EXERCISE DETAILS ▸
In this exercise, return the whole listing exactly, excluding any images.

GIVEN DATA ▸
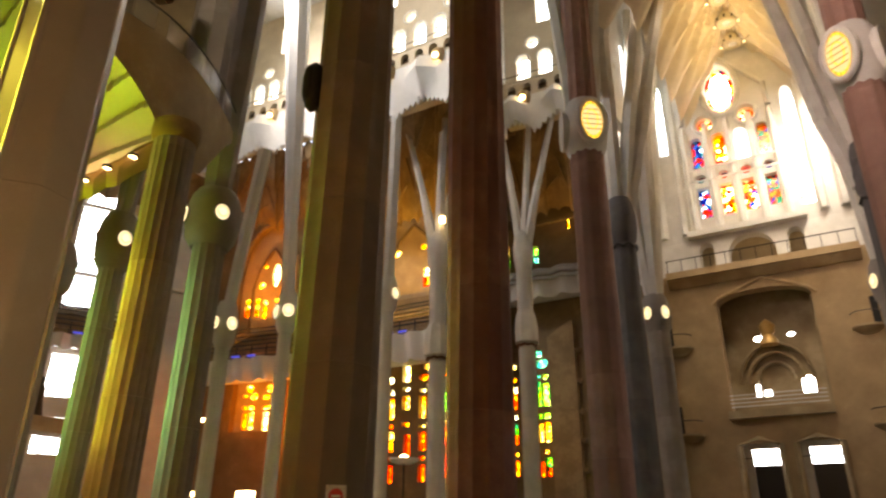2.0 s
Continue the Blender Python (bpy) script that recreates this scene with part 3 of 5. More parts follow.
# ---- outer apse wall with its windows ----
OUT = [(-9.5, 58.5), (-24.6, 58.5), (-24.6, 53.1), (-37.2, 53.1), (-37.2, 48.78), (-52.2, 46.1), (-50.5, 42.5), (-57, 30), (-52, 13), (-24, 7.7), (-14.9, 7.25)]
TINT = {"p": G_STRAW, "y": G_YELLOW, "o": G_ORANGE, "r": G_EMBER, "t": G_AQUA, "l": G_LEAF, "n": G_GREEN, "s": G_SEA}


def strip(u, w, rows):
    """Stacked small lights in one upright strip: rows of foot, head, tint and, for a light that differs, its width and shift."""
    out = []
    for v0, v1, tint, *more in rows:
        wide, du = (more + [w, 0.0][len(more):])[:2]
        v0, v1 = v0 - 0.03, v1 + 0.03
        if tint.isupper():
            out.append((circ(u + du, (v0 + v1) / 2, (v1 - v0) / 2, 14, wide / (v1 - v0)), TINT[tint.lower()]))
        else:
            out.append((rect(u + du - wide / 2, v0, u + du + wide / 2, v1), TINT[tint]))
    return out


def apse_wall(name, p0, p1, lights, mat, top=40.0, label="apse wall pierced by small stained lights", recesses=(), deep=None):
    """A stretch of wall seen from inside with its foot corner at p1; recesses: outlines in which the lights stand back."""
    m = face(p1, p0)
    length = math.hypot(p1[0] - p0[0], p1[1] - p0[1])
    inside = {id(p): [] for p in recesses}
    outside = []
    for p, g in lights:
        cu, cv = sum(u for u, _ in p) / len(p), sum(v for _, v in p) / len(p)
        for r in recesses:
            if min(u for u, _ in r) < cu < max(u for u, _ in r) and r[0][1] < cv < max(v for _, v in r):
                inside[id(r)].append((p, g))
                break
        else:
            outside.append((p, g))
    structure(name, Shape().plate(rect(0, 0, length, top), [p for p, _ in outside] + list(recesses), -0.7, 0, m), mat, label)
    for r in recesses:
        us, vs = [u for u, _ in r], [v for _, v in r]
        structure(name + "_recess", Shape().plate(rect(min(us) - 0.3, min(vs) - 0.3, max(us) + 0.3, max(vs) + 0.3), [p for p, _ in inside[id(r)]], -1.1, -0.72, m), deep or mat, "set back stone panel round small stained lights")
        if len(r) > 4:
            structure("niche_arch", Shape().tube([m @ Vector((u, v, 0.06)) for u, v in r[1:] + r[:1]], 0.26, 8), mat, "rounded stone moulding of a pointed niche", "trim")
            mid = (min(us) + max(us)) / 2
            for k in (-1, 1):
                structure("niche_arch", Shape().tube([m @ Vector((mid + k * (max(us) - mid) * q, vs[0] + (max(vs) - vs[0]) * h, -0.62)) for q, h in ((0.62, 0.0), (0.62, 0.45), (0.45, 0.62), (0.0, 0.8))], 0.15, 8), mat, "slender inner moulding of a pointed niche", "trim")
    for v in (23.4, 30.2):
        if not recesses:
            structure("string_course", Shape().box(0.05, v, 0.003, length - 0.05, v + 0.35, 0.3, m), mat, "moulded stone string course", "trim")
    if lights:
        win = thing("window_" + name.split("_")[-1] + "_glass", (0, 0, 0), "stacked small panes of glowing stained glass", "window", "apse windows", "structure")
        glaze(win, m, outside, -0.4)
        for group in inside.values():
            glaze(win, m, group, -0.9)
        us = [u for p, _ in lights for u, _ in p]
        backdrop(max(0.3, min(us) - 1), 3, min(length - 0.3, max(us) + 1), top - 2, -2.0, m)
    return m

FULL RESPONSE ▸
2.0 s
Continue the Blender Python (bpy) script that recreates this scene with part 3 of 5. More parts follow.
# ---- outer apse wall with its windows ----
OUT = [(-9.5, 58.5), (-24.6, 58.5), (-24.6, 53.1), (-37.2, 53.1), (-37.2, 48.78), (-52.2, 46.1), (-50.5, 42.5), (-57, 30), (-52, 13), (-24, 7.7), (-14.9, 7.25)]
TINT = {"p": G_STRAW, "y": G_YELLOW, "o": G_ORANGE, "r": G_EMBER, "t": G_AQUA, "l": G_LEAF, "n": G_GREEN, "s": G_SEA}


def strip(u, w, rows):
    """Stacked small lights in one upright strip: rows of foot, head, tint and, for a light that differs, its width and shift."""
    out = []
    for v0, v1, tint, *more in rows:
        wide, du = (more + [w, 0.0][len(more):])[:2]
        v0, v1 = v0 - 0.03, v1 + 0.03
        if tint.isupper():
            out.append((circ(u + du, (v0 + v1) / 2, (v1 - v0) / 2, 14, wide / (v1 - v0)), TINT[tint.lower()]))
        else:
            out.append((rect(u + du - wide / 2, v0, u + du + wide / 2, v1), TINT[tint]))
    return out


def apse_wall(name, p0, p1, lights, mat, top=40.0, label="apse wall pierced by small stained lights", recesses=(), deep=None):
    """A stretch of wall seen from inside with its foot corner at p1; recesses: outlines in which the lights stand back."""
    m = face(p1, p0)
    length = math.hypot(p1[0] - p0[0], p1[1] - p0[1])
    inside = {id(p): [] for p in recesses}
    outside = []
    for p, g in lights:
        cu, cv = sum(u for u, _ in p) / len(p), sum(v for _, v in p) / len(p)
        for r in recesses:
            if min(u for u, _ in r) < cu < max(u for u, _ in r) and r[0][1] < cv < max(v for _, v in r):
                inside[id(r)].append((p, g))
                break
        else:
            outside.append((p, g))
    structure(name, Shape().plate(rect(0, 0, length, top), [p for p, _ in outside] + list(recesses), -0.7, 0, m), mat, label)
    for r in recesses:
        us, vs = [u for u, _ in r], [v for _, v in r]
        structure(name + "_recess", Shape().plate(rect(min(us) - 0.3, min(vs) - 0.3, max(us) + 0.3, max(vs) + 0.3), [p for p, _ in inside[id(r)]], -1.1, -0.72, m), deep or mat, "set back stone panel round small stained lights")
        if len(r) > 4:
            structure("niche_arch", Shape().tube([m @ Vector((u, v, 0.06)) for u, v in r[1:] + r[:1]], 0.26, 8), mat, "rounded stone moulding of a pointed niche", "trim")
            mid = (min(us) + max(us)) / 2
            for k in (-1, 1):
                structure("niche_arch", Shape().tube([m @ Vector((mid + k * (max(us) - mid) * q, vs[0] + (max(vs) - vs[0]) * h, -0.62)) for q, h in ((0.62, 0.0), (0.62, 0.45), (0.45, 0.62), (0.0, 0.8))], 0.15, 8), mat, "slender inner moulding of a pointed niche", "trim")
    for v in (23.4, 30.2):
        if not recesses:
            structure("string_course", Shape().box(0.05, v, 0.003, length - 0.05, v + 0.35, 0.3, m), mat, "moulded stone string course", "trim")
    if lights:
        win = thing("window_" + name.split("_")[-1] + "_glass", (0, 0, 0), "stacked small panes of glowing stained glass", "window", "apse windows", "structure")
        glaze(win, m, outside, -0.4)
        for group in inside.values():
            glaze(win, m, group, -0.9)
        us = [u for p, _ in lights for u, _ in p]
        backdrop(max(0.3, min(us) - 1), 3, min(length - 0.3, max(us) + 1), top - 2, -2.0, m)
    return m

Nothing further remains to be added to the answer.